Bottom Of The Pacific Ocean Is Getting Colder, Possibly Due To Little Ice Age
Two researchers together have found an indication of deep ocean cooling because of the Little Ice Age. Researcher Peter Huybers and Jake Gebbie have described their findings in the paper that has been published in the journal Science about the temperature of the Pacific Ocean over past 150 years.

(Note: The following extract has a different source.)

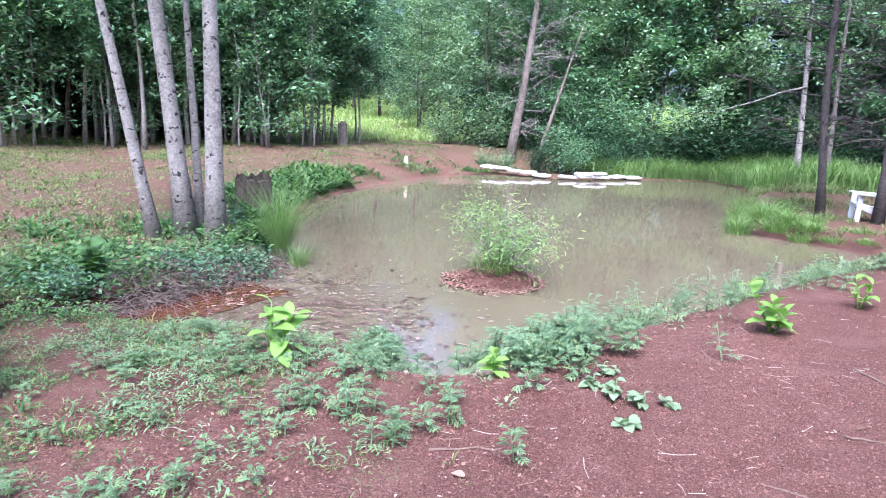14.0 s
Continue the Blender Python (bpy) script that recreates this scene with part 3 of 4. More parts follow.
def woodland_tree(name, label, tall, radius, clear, reach, leaf, bark, limbs=26, per=36, size=0.17, place=(0, 0, 0), top=None, group="woodland trees", spread=0.33):
    """A tree with tapered trunk, limbs and a crown of single leaves in uneven tufts."""
    t = thing(name, place, label, "tree", group)
    fixed = top is not None
    top = top or (place[0] + rng.normal(0, 0.12), place[1] + rng.normal(0, 0.12), place[2] + 3)
    pts = bent(place, top, tall, 10, 0.02 if fixed else 0.10)
    rad = radius * (1 - 0.82 * np.clip(pts[:, 2] / tall, 0, 1) ** 1.1)
    rad[0] *= 1.5
    rad[1] *= 1.05
    trunk = part("trunk", Geo().add(*tube(pts, rad, 9, 0.03)), bark, t, smooth=True)
    boughs, leaves = Geo(), Geo()
    for i in range(limbs):
        h = clear + (tall * 0.97 - clear) * ((i + rng.uniform(0, 0.8)) / limbs) ** 0.9
        yaw = i * 2.4 + rng.uniform(-0.5, 0.5)
        l = reach * rng.uniform(0.5, 1.15) * (1 - 0.55 * (h - clear) / (tall - clear))
        p = limb(stem_at(pts, h), yaw, rng.uniform(0.0, 0.6), l, rng.uniform(0.1, 0.4))
        bough = tube(p, np.linspace(max(0.012, radius * 0.22), 0.006, len(p)), 5)
        if limbs < 20:
            part("limb", Geo().add(*bough), bark, trunk, smooth=True)
        else:
            boughs.add(*bough)
        k = rng.uniform(0.3, 1.05, max(3, int(l * 3.4)))
        c = np.stack([np.interp(k, np.linspace(0, 1, len(p)), p[:, j]) for j in range(3)], -1)
        leaves.add(*leafy(c + rng.normal(0, 0.16, c.shape), per, spread * rng.uniform(0.6, 1.1), size, size * 0.55))
    if boughs.v:
        tagged(part("limbwork", boughs, bark, t, smooth=True), kind="stuff")
    part("crown", leaves, leaf, t)
    return t


def shrub(name, label, tall, wide, leaf, size, count, place=(0, 0, 0), category="shrub", group="", width=0.5):
    t = thing(name, place, label, category, group)
    leaves = Geo()
    for i in range(9):
        p = limb(np.array([rng.normal(0, 0.06 * wide), rng.normal(0, 0.06 * wide), -0.05]), i * 2.4 + rng.normal(0, 0.2), (0.75, 1.1, 1.4)[i % 3] + rng.normal(0, 0.08), tall * rng.uniform(0.8, 1.05), 0.08, 6)
        p[:, :2] *= wide / tall * 0.8
        part("stem", Geo().add(*tube(p, np.linspace(0.008 + 0.008 * tall, 0.003, 6), 5)), TWIG, t, smooth=True)
        k = rng.uniform(0.2, 1.02, 9)
        c = np.stack([np.interp(k, np.linspace(0, 1, 6), p[:, j]) for j in range(3)], -1)
        leaves.add(*leafy(c, count // 81 + 1, 0.15 * wide, size, size * width, (-0.8, 0.5)))
    part("foliage", leaves, leaf, t)
    return t


def clump(name, label, place, tall, wide, blades_n, leaf, width=0.012, category="grass clump", group="", lean=0.55, kind=""):
    t = thing(name, place, label, category, group, kind)
    a, r = rng.uniform(0, 6.3, blades_n), wide * 0.28 * np.sqrt(rng.uniform(0, 1, blades_n))
    p = np.stack([np.cos(a) * r, np.sin(a) * r, np.full(blades_n, -0.03)], -1)
    l = tall * rng.uniform(0.55, 1.2, blades_n)
    pitch = 1.5 - lean * (r / (wide * 0.28)) * rng.uniform(0.3, 1.1, blades_n)
    part("tuft", Geo().add(*blades(p, a + rng.normal(0, 0.4, blades_n), pitch, l, width, rng.uniform(0.2, 0.9), 0.8)), leaf, t)
    return t


def tree_by_swing(name, label, place, top, tall, radius, bark, lean_limbs=8, clear=4.5):
    return woodland_tree(name, label, tall, radius, clear, 1.7, WOOD_B, bark, lean_limbs, 24, 0.14, place, top, "trees by the swing", 0.4)


tree_by_swing("tree", "pale grey-barked tree with dark branch scars holding the swing beam", (-1.92, 7.46, on_ground(-1.92, 7.46)), (-1.97, 7.27, 2.09), 9.5, 0.108, PALEBARK)
knot = part("branch_scar", Geo().add(*tube([(0.03, 0.0, 0.0), (0.090, 0.0, 0.0), (0.097, 0.0, 0.0)], [0.055, 0.05, 0.025], 12, 0.10)), surface("dark_scar", (0.012, 0.010, 0.010), (0.03, 0.026, 0.025), 15), bpy.data.objects["tree"], "large dark branch scar", True)
knot.matrix_basis = pose(-0.05, -0.155, 1.50, 0, 0, -14)
tree_by_swing("tree", "grey-barked tree behind the swing bench", (-4.52, 6.74, on_ground(-4.52, 6.74)), (-4.54, 6.77, 1.86), 9.5, 0.118, PALEBARK)
tree_by_swing("tree", "grey leaning tree on the stream bank", (-2.19, 4.38, on_ground(-2.19, 4.38)), (-2.36, 4.2, 1.25), 8.5, 0.078, DARKBARK)
for (bx, by), (tx, ty), r, h in (((-7.94, 8.89), (-7.98, 8.33), 0.09, 8.0), ((-7.94, 9.33), (-7.97, 9.06), 0.13, 10.5), ((-8.23, 9.57), (-8.24, 9.5), 0.065, 8.0), ((-7.4, 9.66), (-7.42, 9.7), 0.128, 10.5), ((-8.45, 9.86), (-8.45, 9.82), 0.10, 9.5)):
    woodland_tree("birch", "slender pale spotted trunk in a clump beside the pond", h, r, 4.2, 1.6, WOOD_B, PALEBARK, 12, 24, 0.14, (bx, by, on_ground(bx, by)), (tx, ty, 3.05), "trunks of the birch clump", 0.4)


def pine(place, top, tall, radius, label):
    """A pine whose lower dead whorls stand bare."""
    t = thing("pine_tree", place, label, "tree", "pines by the chair")
    pts = bent(place, top, tall, 12, 0.05)
    rad = radius * (1 - 0.75 * np.clip(pts[:, 2] / tall, 0, 1))
    rad[0] *= 1.35
    trunk = part("trunk", Geo().add(*tube(pts, rad, 10, 0.05)), PINEBARK, t, smooth=True)
    needles = Geo()
    h, i = 1.7, 0
    while h < tall:
        for _ in range(3 if h < 5.5 else 4):
            i += 1
            l = rng.uniform(0.9, 2.3)
            p = limb(stem_at(pts, h), i * 2.1 + rng.uniform(-0.6, 0.6), rng.uniform(-0.1, 0.35), l, 0.06, 7)
            twigs = Geo().add(*tube(p, np.linspace(0.016, 0.005, 7), 5))
            for _ in range(15):
                s = p[rng.integers(2, 6)]
                twigs.add(*tube(limb(s, i * 2.1 + rng.choice([-0.9, 0.9]) + rng.normal(0, 0.3), rng.uniform(-0.2, 0.8), rng.uniform(0.3, 1.0), 0.1, 4), np.linspace(0.007, 0.003, 4), 4))
            part("dead_branch" if h < 4.2 else "branch", twigs, PINEBARK, trunk, smooth=True)
            if h > 3.6:
                needles.add(*leafy(p[3:], 60 if h > 5 else 22, 0.26, 0.15, 0.012, (-0.5, 0.9)))
        h += rng.uniform(0.35, 0.6)
    part("needle_crown", needles, NEEDLE, t)
    return t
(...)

Earlier research has proposed that the water in the Pacific Ocean will take a long time to circulate down to its lowermost depths as the ocean replenished only from the south. In 2002 both Gebbie and Huber found that the ocean can take several hundred years of time to move the water present on the surface to the bottom. This study forced them to think of the water temperature that is present at the bottom of the Pacific Ocean possibly offer a clue of what surface temperatures were like several years ago. The researchers then acquired data from an international association called the Argo Program. Argo is a group of people that collect data at the depth of about 2 kilometers. To compare the data obtained, the researchers also acquired information from the HMS Challenger. The crew of the HMS Challenger had accumulated details of the temperature of the Pacific Ocean that has been taken during the years 1872 to 1876, down to a depth of about two kilometers. The researchers used the information to make a computer model. This model portrays the water circulation of the Pacific Ocean over the past 150 years.
The model presented shows that over the course of the 20th Century, the Pacific Ocean cooled at depths of up to 2.6 kilometers. As per the researchers, the temperature difference would be around 0.02 and 0.08° C. The researchers added that the cooling is likely due to the Little Ice Age that happened between 1300 and 1870. Before that, the time was known as the Medieval Warm Period.